50 Years of Tears – an image which depicts the tearful embrace of Cronulla Sharks captain Paul Gallen and club legend Andrew Ettingshausen after the Sharks won their maiden NRL premiership in 2016 – has become the first sports picture to win the Nikon Walkley award for photograph of the year.
The Walkley judging panel felt Grant Trouville’s was the outstanding picture of the past 12 months, one which neatly captures the outpouring of emotion as the Sharks ended their 50-year title drought. It is a visceral, compelling picture which, they said, transcended the usual boundaries of sport.
“I’ve never entered a photo award in my life,” Trouville, who works for the NRL, revealed afterwards, “but the guys in my team lately go ‘you’ve gotta start putting photos in’ and that’s the one I chose.
“I wasn’t sure how it would be received after I heard I’d won. I was like ‘I hope they don’t hate me’ [because it’s sport] but I’ve got some good feedback. To have an NRL photo to be recognised, yeah I’m blown away.”
The photo of the year award is typically won by a hard-hitting news image – past winners have included The Man on The Operating Table by Andrew Quilty and Ice Nation by Gary Ramage – but this year Trouville’s image beat a number of strong news contenders.
Indeed, Trouville’s image owed as much to his own news judgment as to his compositional skill. Recalling the final moments of the grand final at Sydney’s ANZ Stadium, with Cronulla leading 14-12, he explained: “Before the buzzer went there was already a huge amount of emotion in the stadium. I was down at the northern try-line because we had to be there in case Melbourne scored a try, but in my head I knew how big a moment it would be for Paul Gallen if Sharks won, so I singled out where he was on the field and as soon as the buzzer went I just bolted straight towards him.
“There’s only five photographers allowed on the field after the game and it becomes really scattered. It’s very hard to pick your moment but I figured I’d stay with Paul.

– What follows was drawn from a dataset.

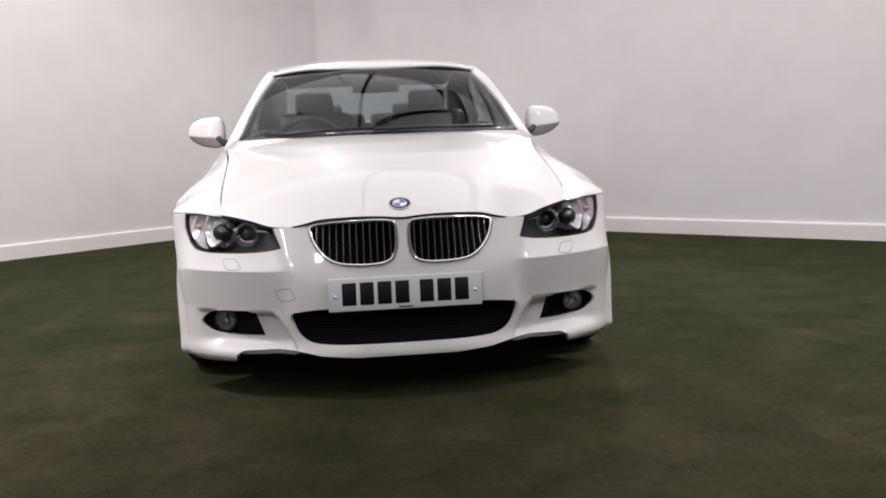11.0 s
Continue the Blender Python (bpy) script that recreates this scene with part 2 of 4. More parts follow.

“First he collapsed on the ground, then he went to a few players and as he was walking towards the middle Andrew Ettinghausen – probably the best ever player to play for the Sharks, and obviously someone who never won the trophy – came on and they just met at the perfect time. They just had this hug. They didn’t even say anything. They just fell into that cuddle and it was just a really powerful moment. A few seconds later they disappeared.
“The emotion you get from sport, you just can’t get it anywhere else.”
Yet not all celebratory pictures are quite as striking as this. Trouville acknowledges that the composition of his image, as well as his decision to turn it black and white in post-production, were critical in paring back the peripheral details and heightening the impact of the moment.
“I’m pretty tall so it’s hard to not get a cluttered background so I like to crouch down and bring the frame up,” he explains. “And when I did the black and white option it helped me focus straight into their faces so I thought that’d be the same for everyone else – there’s no distractions. And obviously a lot of the biggest moments in history have been on black and white film so it seemed appropriate for the Sharks’ moment.”
Other Walkley winners on Thursday night included Fairfax photographer Alex Ellinghausen, who took home two prizes: portrait of the year for his pensive shot of Sudanese refugee Abdul Aziz Muhamat, and the award for contemporary Australian daily life for his series on Larissa Walters breast-feeding her 14-week old daughter in the Senate.
Marina Neil won the community/regional prize for her folio which included a shot of two young sisters struggling as they try to devour a rapidly melting paddle pop.
The remaining photographic winners will be announced on 29 November.